Sekilas.co – Di era globalisasi yang terus berkembang, gaya hidup global dan multikultural telah menjadi fenomena yang semakin meluas di kalangan masyarakat urban. Gaya hidup ini mencerminkan keterbukaan individu terhadap berbagai budaya, kebiasaan, bahasa, hingga tren internasional yang membentuk cara berpikir dan berperilaku sehari-hari.
Gaya hidup global bukan hanya soal mengikuti tren luar negeri, tapi juga menggambarkan pola hidup yang adaptif, inklusif, dan penuh rasa ingin tahu terhadap hal-hal baru dari berbagai belahan dunia. Mulai dari pilihan makanan, gaya berpakaian, tontonan, hingga cara berkomunikasi di media sosial, semua menunjukkan pengaruh lintas budaya yang kian dominan dalam kehidupan generasi modern.
Menurut Dr. Intan Sari, sosiolog dari Universitas Indonesia, gaya hidup global dan multikultural tumbuh seiring dengan pesatnya perkembangan teknologi dan mobilitas manusia. “Interaksi antarbangsa yang dulunya terbatas kini bisa dilakukan dalam hitungan detik melalui internet. Hal ini membuat batas-batas budaya semakin cair,” ujarnya dalam sebuah diskusi publik di Jakarta, Jumat (11/10).
Anak muda menjadi kelompok yang paling cepat mengadopsi gaya hidup ini. Mereka tidak hanya mendengarkan musik K-pop dan menonton serial Barat, tapi juga mulai terbiasa menggunakan campuran bahasa asing dalam percakapan sehari-hari. Bahkan, banyak dari mereka yang membentuk komunitas global secara daring, tanpa pernah bertemu secara langsung.
Namun, di balik manfaat dan fleksibilitasnya, gaya hidup global juga menimbulkan tantangan tersendiri. Salah satunya adalah risiko hilangnya identitas budaya lokal jika tidak diimbangi dengan kesadaran untuk melestarikannya. Menjadi warga dunia bukan berarti melupakan akar budaya sendiri, tegas Intan.
Gaya hidup ini juga mendorong perubahan dalam dunia kerja dan pendidikan. Perusahaan multinasional kini mencari individu dengan wawasan global dan kemampuan lintas budaya. Begitu pula institusi pendidikan yang semakin mendorong pertukaran pelajar, pembelajaran lintas negara, dan kerja kolaboratif antarbangsa.

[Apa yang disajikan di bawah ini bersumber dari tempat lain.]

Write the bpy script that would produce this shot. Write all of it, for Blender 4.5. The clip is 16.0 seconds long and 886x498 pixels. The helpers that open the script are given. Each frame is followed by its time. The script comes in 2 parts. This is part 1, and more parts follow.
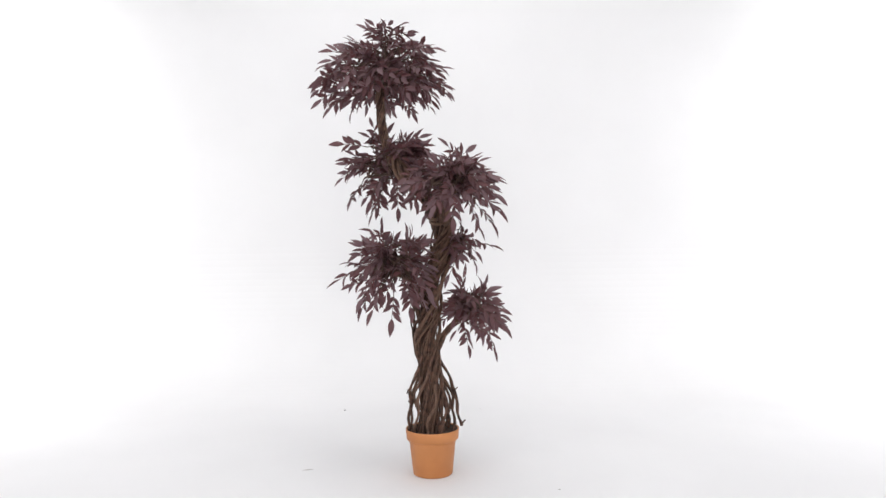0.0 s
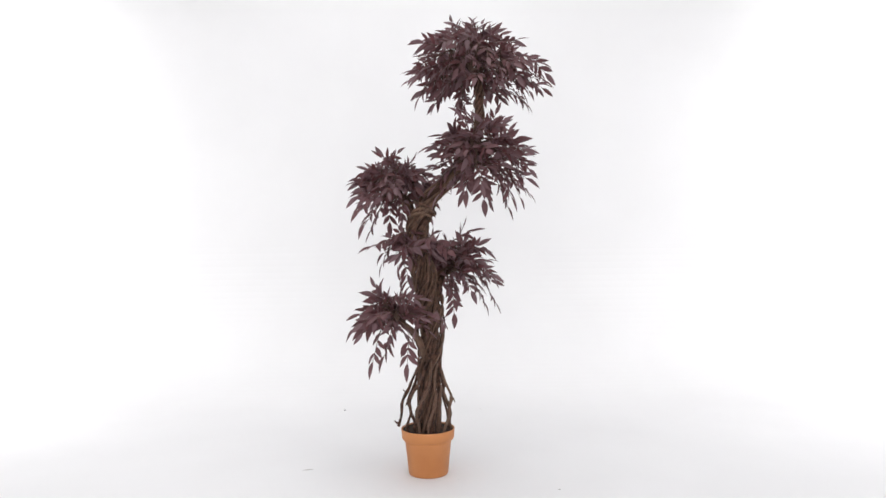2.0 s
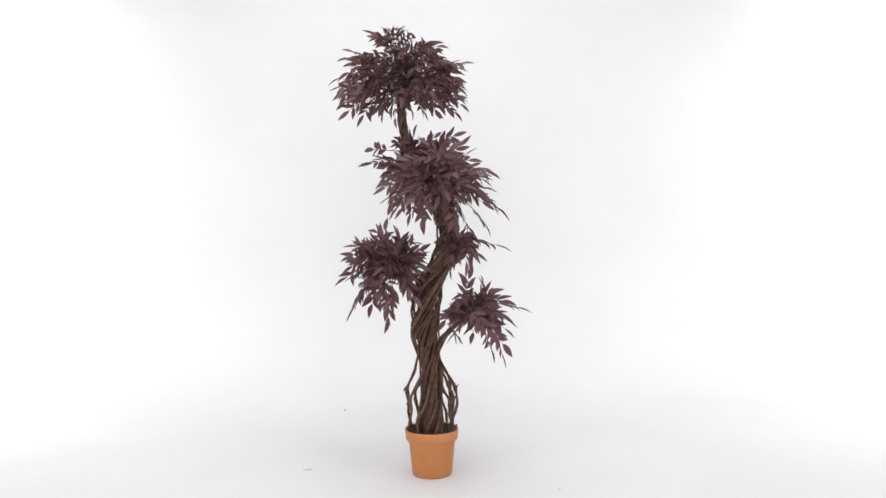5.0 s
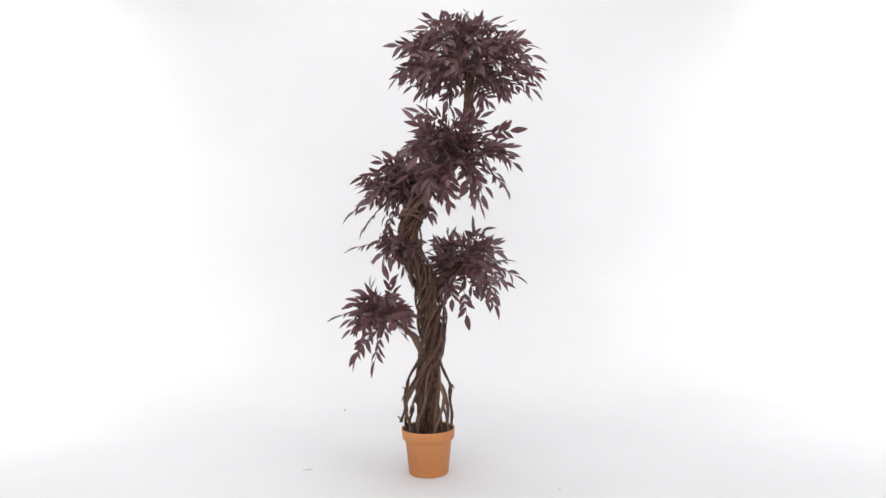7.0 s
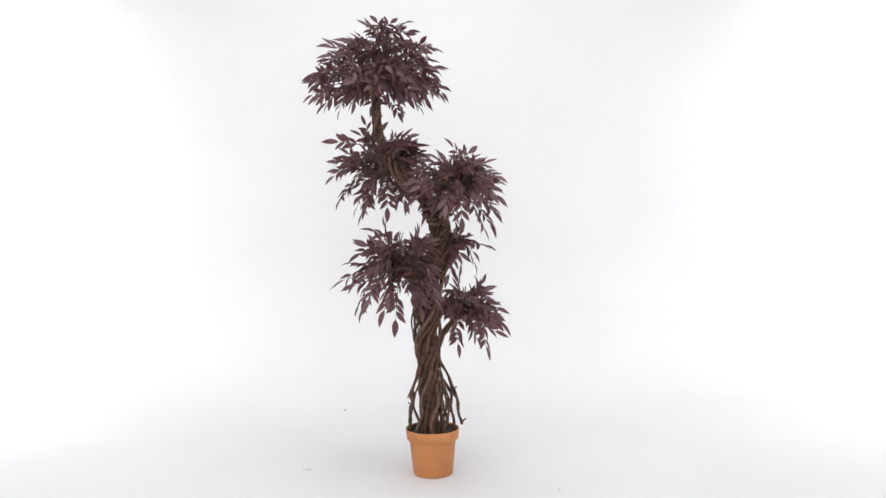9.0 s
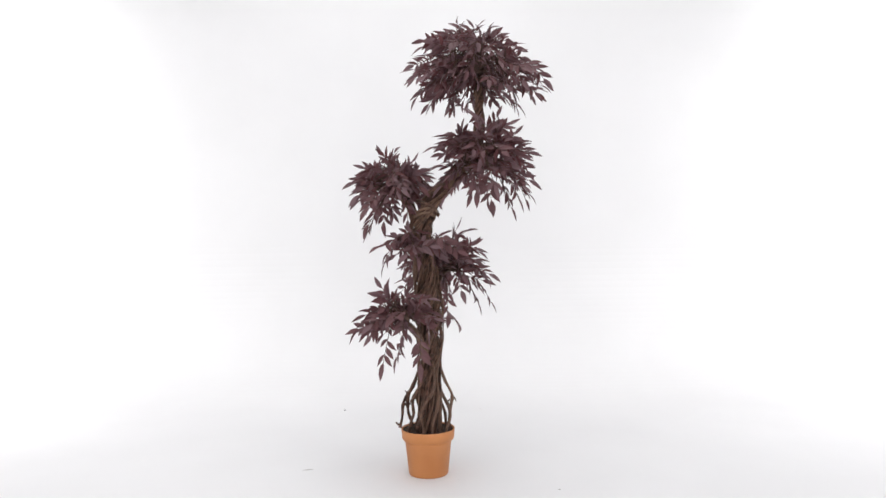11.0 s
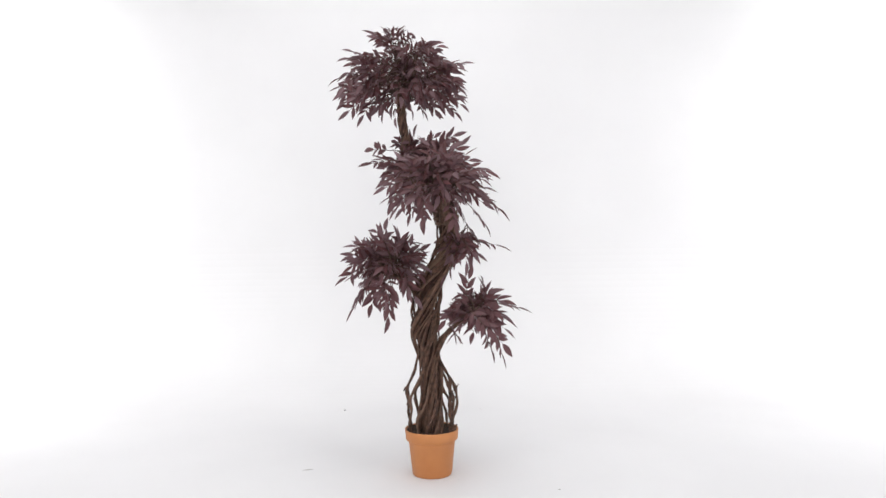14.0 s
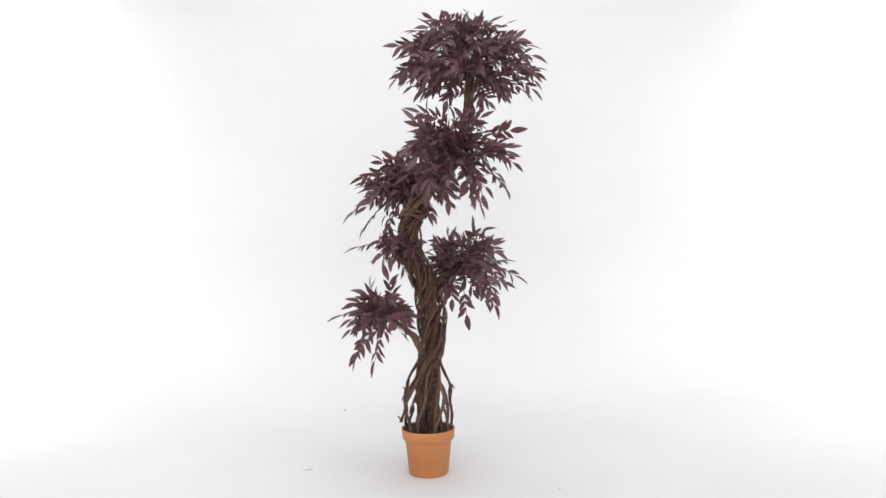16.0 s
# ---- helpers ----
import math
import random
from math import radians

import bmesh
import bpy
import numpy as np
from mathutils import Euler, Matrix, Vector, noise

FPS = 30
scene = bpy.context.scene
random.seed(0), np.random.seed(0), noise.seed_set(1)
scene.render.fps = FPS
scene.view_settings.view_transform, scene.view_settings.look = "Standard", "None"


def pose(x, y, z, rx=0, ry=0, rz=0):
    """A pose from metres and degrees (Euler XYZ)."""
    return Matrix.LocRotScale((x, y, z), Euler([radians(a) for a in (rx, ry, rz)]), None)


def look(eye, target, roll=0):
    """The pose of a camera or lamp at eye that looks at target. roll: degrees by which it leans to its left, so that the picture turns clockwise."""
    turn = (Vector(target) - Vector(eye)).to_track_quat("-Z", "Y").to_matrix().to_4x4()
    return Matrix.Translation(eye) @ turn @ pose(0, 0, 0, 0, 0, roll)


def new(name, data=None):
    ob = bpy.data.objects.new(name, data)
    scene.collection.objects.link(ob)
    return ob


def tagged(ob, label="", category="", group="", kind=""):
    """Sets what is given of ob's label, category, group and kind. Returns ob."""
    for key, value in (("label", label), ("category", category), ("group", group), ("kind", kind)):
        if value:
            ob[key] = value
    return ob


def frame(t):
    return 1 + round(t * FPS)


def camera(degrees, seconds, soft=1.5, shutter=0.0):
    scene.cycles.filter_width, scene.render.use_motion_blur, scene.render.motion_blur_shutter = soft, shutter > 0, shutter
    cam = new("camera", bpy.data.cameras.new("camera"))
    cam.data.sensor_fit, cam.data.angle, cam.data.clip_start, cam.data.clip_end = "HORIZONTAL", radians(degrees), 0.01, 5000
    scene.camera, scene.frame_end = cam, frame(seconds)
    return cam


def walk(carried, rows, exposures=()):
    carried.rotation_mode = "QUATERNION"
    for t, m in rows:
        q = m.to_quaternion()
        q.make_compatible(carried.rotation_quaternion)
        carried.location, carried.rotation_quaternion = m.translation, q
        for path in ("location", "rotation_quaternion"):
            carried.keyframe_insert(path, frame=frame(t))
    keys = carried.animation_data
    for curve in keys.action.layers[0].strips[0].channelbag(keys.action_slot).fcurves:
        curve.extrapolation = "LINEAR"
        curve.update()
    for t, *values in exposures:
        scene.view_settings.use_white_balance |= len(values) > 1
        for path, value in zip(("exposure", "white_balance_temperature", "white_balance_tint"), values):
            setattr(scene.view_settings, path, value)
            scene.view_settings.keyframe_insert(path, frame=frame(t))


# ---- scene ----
# camera: still, 2.7 m from the turning tree
cam = camera(65.45, 16.0, soft=1.5)
EYE = (0.0, -2.684, 0.870)
VIEW = look(EYE, (0.0, 0.0, 0.870), -0.8)
walk(cam, [(0.0, VIEW), (16.0, VIEW)])

AXIS = (-0.0594, 0.0)          # where the turning axis meets the floor
FOOT = 0.008                   # height of the pot's foot in the tree's own space

# world and lights: a bright white photo studio, closed all round, lit by unseen softboxes and two added side lamps
world = bpy.data.worlds.new("world")
scene.world = world
world.use_nodes = True
world.node_tree.nodes["Background"].inputs["Color"].default_value = (0.995, 0.99, 1.0, 1)
world.node_tree.nodes["Background"].inputs["Strength"].default_value = 0.51


def area_lamp(name, eye, target, size, size_y, power, colour=(1, 1, 1)):
    data = bpy.data.lights.new(name, "AREA")
    data.shape, data.size, data.size_y, data.energy, data.color = "RECTANGLE", size, size_y, power, colour
    lamp = new(name, data)
    lamp.matrix_world = look(eye, target)
    return lamp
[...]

Sementara itu, di sektor pariwisata, gaya hidup global membuka peluang besar. Banyak wisatawan asing mencari pengalaman autentik, sementara masyarakat lokal yang berjiwa multikultural lebih mudah menjamu dan berinteraksi dengan mereka. Hal ini memperkuat diplomasi budaya sekaligus potensi ekonomi daerah.
Dengan segala dinamika dan peluang yang ditawarkan, gaya hidup global dan multikultural bukan sekadar tren, melainkan realitas baru yang mencerminkan cara hidup masyarakat modern. Adaptasi, toleransi, dan keterbukaan menjadi kunci utama untuk menjalani gaya hidup ini secara seimbang, tanpa kehilangan jati diri.